### REQUIREMENTS
Quote all of the data that follows exactly as written, skipping the images.

### GIVEN INFORMATION
#####

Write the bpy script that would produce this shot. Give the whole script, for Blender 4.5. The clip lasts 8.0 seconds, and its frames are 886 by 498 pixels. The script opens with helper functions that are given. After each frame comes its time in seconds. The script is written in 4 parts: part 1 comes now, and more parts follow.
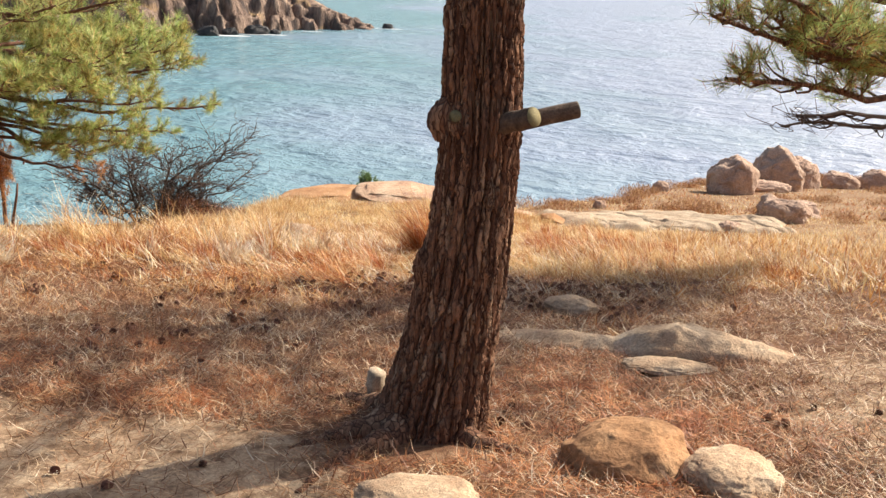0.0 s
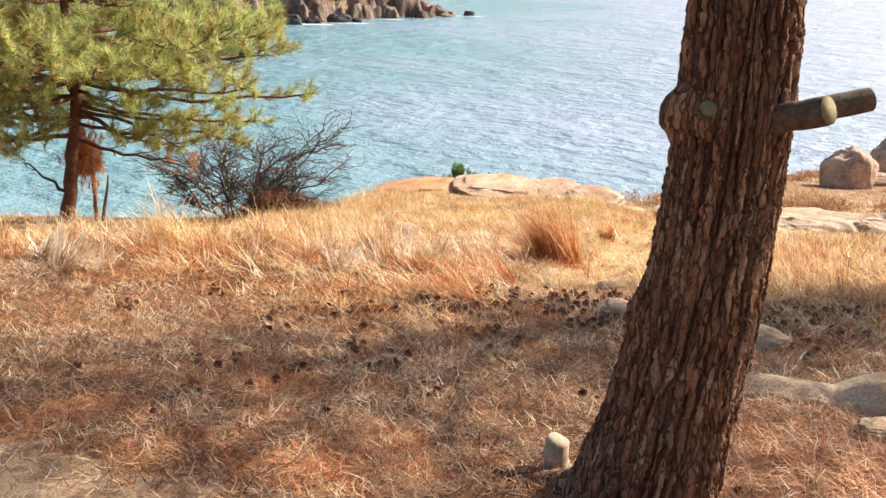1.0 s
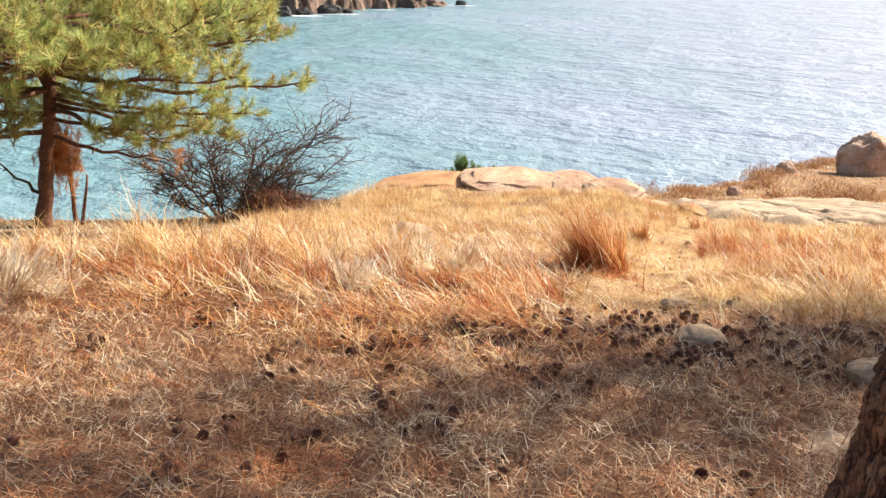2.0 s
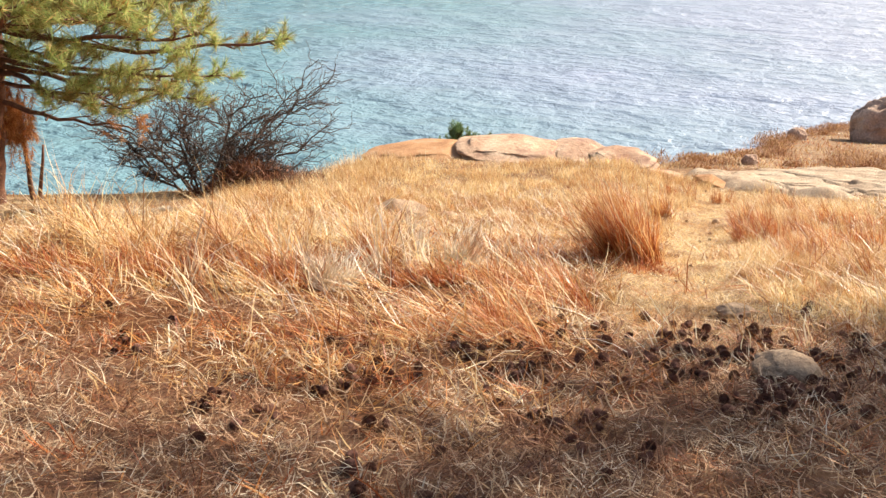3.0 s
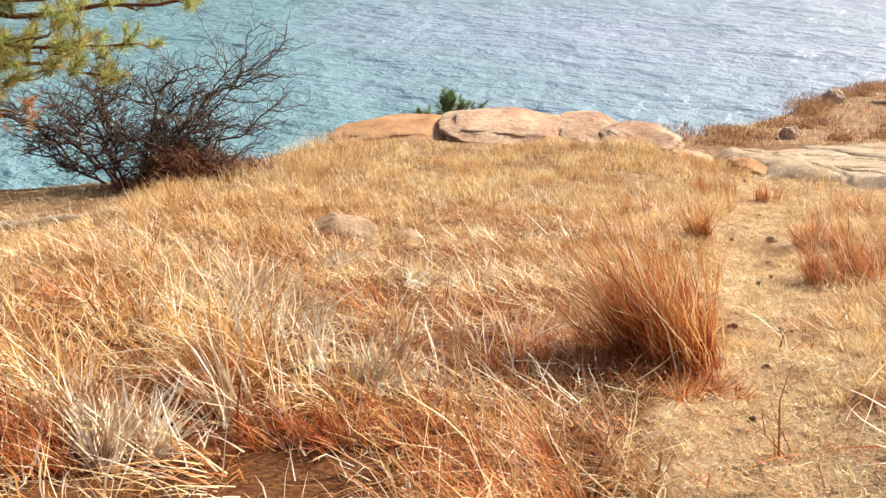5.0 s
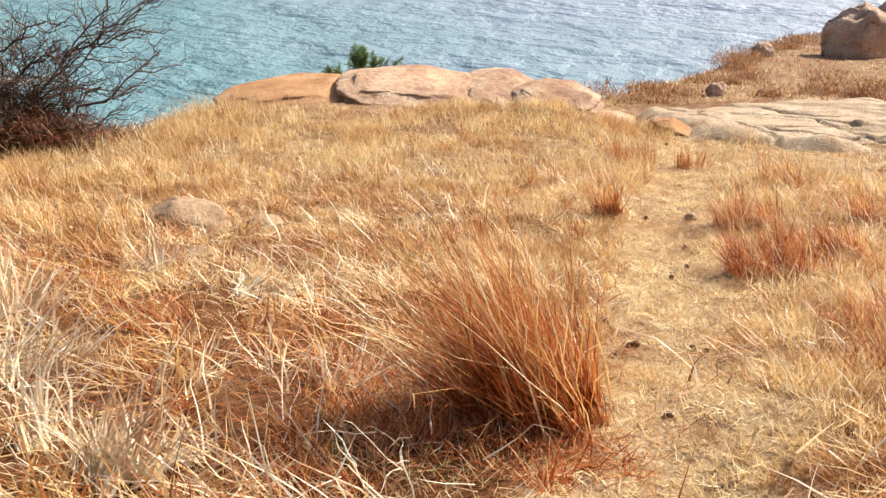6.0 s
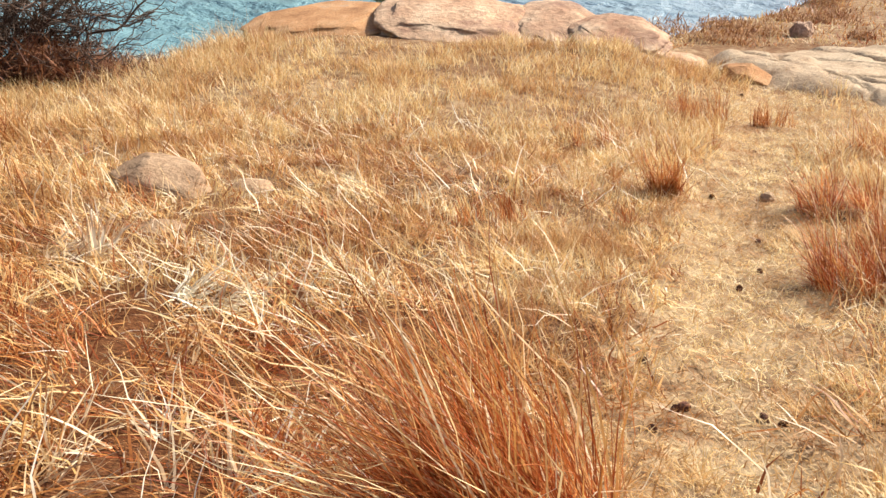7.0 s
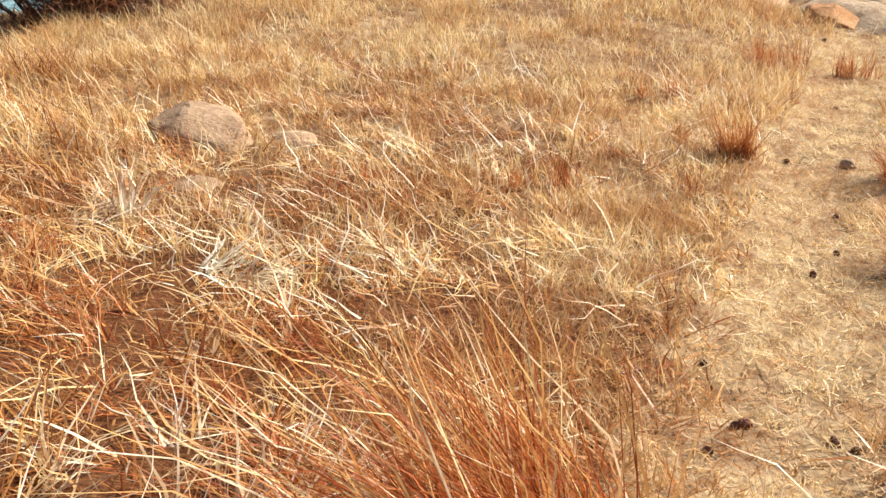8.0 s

#####

### SOLUTION TO THE PROBLEM
Write the bpy script that would produce this shot. Give the whole script, for Blender 4.5. The clip lasts 8.0 seconds, and its frames are 886 by 498 pixels. The script opens with helper functions that are given. After each frame comes its time in seconds. The script is written in 4 parts: part 1 comes now, and more parts follow.
0.0 s
1.0 s
2.0 s
3.0 s
5.0 s
6.0 s
7.0 s
8.0 s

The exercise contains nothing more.